Go through the data below and copy it exactly, skipping every picture.

________________________________________

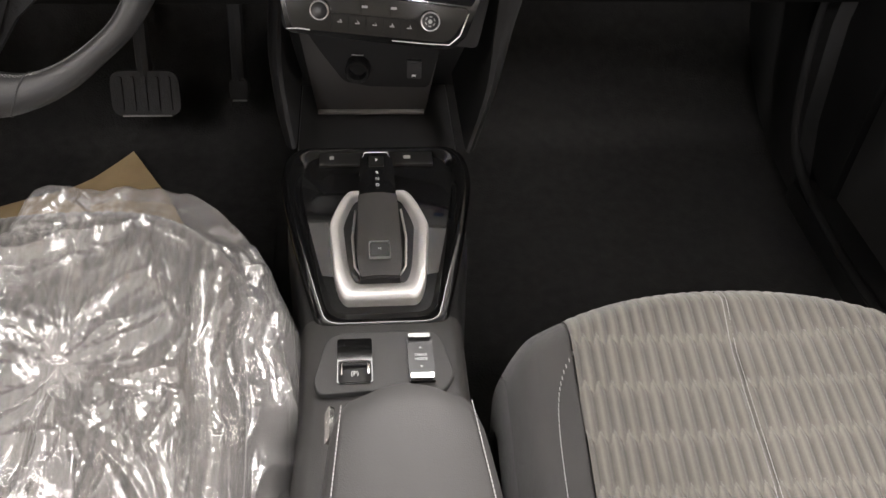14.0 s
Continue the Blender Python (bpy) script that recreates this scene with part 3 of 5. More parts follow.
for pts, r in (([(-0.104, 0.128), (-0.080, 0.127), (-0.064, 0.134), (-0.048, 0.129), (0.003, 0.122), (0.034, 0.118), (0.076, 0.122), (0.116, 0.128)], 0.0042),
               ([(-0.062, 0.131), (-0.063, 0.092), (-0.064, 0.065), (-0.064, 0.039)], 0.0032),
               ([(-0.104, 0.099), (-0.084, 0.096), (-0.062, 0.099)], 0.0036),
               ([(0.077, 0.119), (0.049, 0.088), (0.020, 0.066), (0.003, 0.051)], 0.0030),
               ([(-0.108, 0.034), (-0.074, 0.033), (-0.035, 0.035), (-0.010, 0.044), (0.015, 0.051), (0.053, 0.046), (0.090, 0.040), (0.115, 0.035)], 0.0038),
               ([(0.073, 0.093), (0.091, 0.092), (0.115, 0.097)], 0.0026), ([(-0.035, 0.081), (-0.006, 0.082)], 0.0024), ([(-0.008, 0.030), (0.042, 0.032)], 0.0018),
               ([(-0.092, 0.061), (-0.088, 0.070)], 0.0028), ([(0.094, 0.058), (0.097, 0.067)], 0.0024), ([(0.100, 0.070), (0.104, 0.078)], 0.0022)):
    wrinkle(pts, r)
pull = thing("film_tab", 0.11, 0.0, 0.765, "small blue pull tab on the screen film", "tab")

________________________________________

Answer to the exercise:
14.0 s
Continue the Blender Python (bpy) script that recreates this scene with part 3 of 5. More parts follow.
for pts, r in (([(-0.104, 0.128), (-0.080, 0.127), (-0.064, 0.134), (-0.048, 0.129), (0.003, 0.122), (0.034, 0.118), (0.076, 0.122), (0.116, 0.128)], 0.0042),
               ([(-0.062, 0.131), (-0.063, 0.092), (-0.064, 0.065), (-0.064, 0.039)], 0.0032),
               ([(-0.104, 0.099), (-0.084, 0.096), (-0.062, 0.099)], 0.0036),
               ([(0.077, 0.119), (0.049, 0.088), (0.020, 0.066), (0.003, 0.051)], 0.0030),
               ([(-0.108, 0.034), (-0.074, 0.033), (-0.035, 0.035), (-0.010, 0.044), (0.015, 0.051), (0.053, 0.046), (0.090, 0.040), (0.115, 0.035)], 0.0038),
               ([(0.073, 0.093), (0.091, 0.092), (0.115, 0.097)], 0.0026), ([(-0.035, 0.081), (-0.006, 0.082)], 0.0024), ([(-0.008, 0.030), (0.042, 0.032)], 0.0018),
               ([(-0.092, 0.061), (-0.088, 0.070)], 0.0028), ([(0.094, 0.058), (0.097, 0.067)], 0.0024), ([(0.100, 0.070), (0.104, 0.078)], 0.0022)):
    wrinkle(pts, r)
pull = thing("film_tab", 0.11, 0.0, 0.765, "small blue pull tab on the screen film", "tab")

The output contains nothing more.